The final part of the Learn-Build-Measure cycle is the Measure part. The main idea of this part that it is necessary to compare the real outcome of the product with what was hypothesized – “get out of the building”, test the product and collect data from real life customers. Questions that must be answered in this part include:

  • Does the product do what it was hoped it would do?
  • Is there sufficient market demand for the product to continue developing it?
  • Does the data show that you’ll be able to build a sustainable business around your product or service?



In order to put this theory to the test, the tool Validation Canvas is used. This tool helps keep track of the product development progress and focus on what actually matters for the product developed and the business idea.

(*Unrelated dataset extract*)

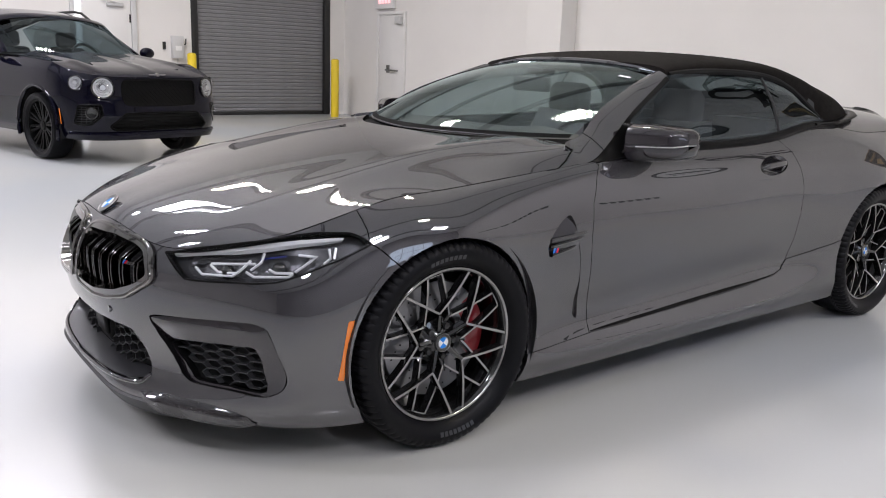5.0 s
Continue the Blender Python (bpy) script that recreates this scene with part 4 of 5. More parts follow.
# shelf from the lip back to the mesh, and the sensor box in the middle
bm = bmesh.new()
rows = []
for x in np.linspace(-.455, .455, 40):
    z0, z1 = spans(INTAKE, min(abs(x), .4555))
    f = on_front(x, z0 + .004, .004)
    rows.append([f, f + Vector((0, .02, .006)), Vector((x * .97, f.y + .085, max(z0, .252)))])
sheet(bm, rows)
part("intake_shelf", sealed(bm), SHELF, car, "black shelf of the lower intake")
bm = bmesh.new()
box(bm, -.088, .088, 0, .09, -.064, .058, .026, 3)
for v in bm.verts:
    v.co = Vector((v.co.x * (1 + .8 * (v.co.z - .02)), on_front(0, .34).y + .052 + v.co.y, .318 + v.co.z))
box_part = part("radar_box", bm, BELT, car, "black sensor box in the lower intake")
bm = bmesh.new()
box(bm, -.070, .070, 0, .030, -.046, .044, .022, 4)
for v in bm.verts:
    v.co = Vector((v.co.x * (1 + .8 * v.co.z), on_front(0, .34).y + .040 + v.co.y - .12 * v.co.z * (v.co.y < .02), .320 + v.co.z))
part("radar_cover", bm, BELT, box_part)
# rounded body-coloured rim along the foot of the lower intake
bm = bmesh.new()
rim_line = [(-x, z) for x, z in INTAKE[5:]] + [(x, z) for x, z in INTAKE[-2:4:-1]]
rim_at = spline(np.arange(len(rim_line)), np.array(rim_line))
tube(bm, [on_front(*rim_at(q), -.001) + Vector((0, 0, -.004)) for q in np.linspace(0, len(rim_line) - 1, 90)], .0075, 10)
part("intake_rim", sealed(bm), PAINT, car, "rounded grey rim along the foot of the lower intake")
# lip and corner winglets
bm = bmesh.new()
rows = []
for t in np.linspace(-1, 1, 61):
    u = abs(t) * 0.62
    p, n = skin(u, 0.82), normals(u, 0.82)
    q = skin(u, 0.0)
    sx = 1 if t >= 0 else -1
    out = [p - n * .004, p + n * .006 + (0, 0, -.005), q + n * .014 + (0, 0, .008), q + n * .010 + (0, 0, -.006), q - n * .06]
    rows.append([(sx * c[0], c[1], c[2]) for c in out])
sheet(bm, rows)
part("front_lip", sealed(bm), BLACK, car, "black front lip")
for s in (1, -1):
    bm = bmesh.new()
    rows = []
    for x in np.linspace(.452, .752, 30):
        z1 = np.interp(x, [.452, .52, .667, .72, .752], [.219, .225, .212, .200, .188])
        z0 = np.interp(x, [.452, .496, .60, .70, .752], [.212, .166, .142, .142, .160])
        out = np.interp(x, [.452, .50, .66, .71, .752], [.003, .030, .036, .028, .004])
        top_uw, low_uw = front([(x, z1)])[0], front([(x, z0)])[0]
        a, na = skin(*top_uw), normals(*top_uw)
        b, nb = skin(*low_uw), normals(*low_uw)
        fa = np.array([na[0], na[1], 0]) / np.hypot(na[0], na[1])
        edge = a * .62 + b * .38 + fa * out
        foot = b + fa * out * .75
        ring = [a - na * .006, a + na * .001, a * .85 + b * .15 + fa * out * .55, edge, edge + (0, 0, -.003), foot, foot + (0, 0, -.004), b - nb * .03 + (0, 0, -.004)]
        rows.append([(s * c[0], c[1], c[2]) for c in ring])
    sheet(bm, rows)
    part("bumper_winglet", sealed(bm), CARBON, car, "gloss carbon winglet under the bumper corner")


# headlights
def at_skin(pts, depth):
    uw = front(pts)
    return [Vector(p - n * depth) for p, n in zip(skin(uw[:, 0], uw[:, 1]), normals(uw[:, 0], uw[:, 1]))]


DRL = [[(.581, .635), (.608, .616), (.684, .619), (.694, .634), (.706, .666)], [(.616, .645), (.644, .627), (.689, .628)], [(.616, .648), (.720, .658)],
       [(.710, .634), (.734, .622), (.806, .629), (.820, .662), (.829, .686), (.797, .688)], [(.758, .646), (.775, .638), (.808, .639)], [(.718, .640), (.732, .663), (.729, .688)],
       [(.849, .666), (.852, .682), (.837, .708)], [(.858, .681), (.846, .711)]]
STRIP = [(.502, .666), (.582, .683), (.653, .699), (.725, .714), (.783, .729), (.82, .736), (.843, .739)]
STRIP_LOW = [(.512, .657), (.587, .671), (.66, .680), (.731, .692), (.789, .711), (.819, .720), (.844, .731)]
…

On the top of the canvas, the user can track the pivots over time. Bottom left is the area where the experiments can be designed. In this case, the product is redefined as an experiment where the goal is to learn about the customers. The area on the bottom right is designed to measure the progress by learning. The first step in filling out the Validation canvas is defining the hypotheses, which include the customer, the problem and the solution. The customer is defined as a group of people with a common pain. The problem is a specific problem that this customer group has. The solution in this case is not defined since every problem has multiple solutions and defining the solution might make the entrepreneur miss other possible solutions.

After the core hypotheses are defined, the experiments need to be designed. Question “What do I need to learn?” must be asked before developing the experiment. The experiment design starts with defining the core assumptions of the business – something that, if not validated, might cause the business to fail. Having defined a few core assumptions, the riskiest one is picked. Once it is picked, the entrepreneur must ask “What experiment should I build in order to get this learning?”. Possible testing methods might include exploration, which is doing customer interviews, looking for problems, trying to find pain points. This method is followed by the next method, called Pitch. Pitch is asking the customer for some kind of currency (money, email or other) in exchange for solving some kind of problem or for a specific solution. The third method is Concierge – delivering on the pitch with as little technology as possible to as few customers as possible until they’re really excited and happy with the service provided. Each of these methods increase the cost of testing but are necessary to do before continuing building the product. The minimum success criterion defines minimum amount of validation needed to continue working on the project.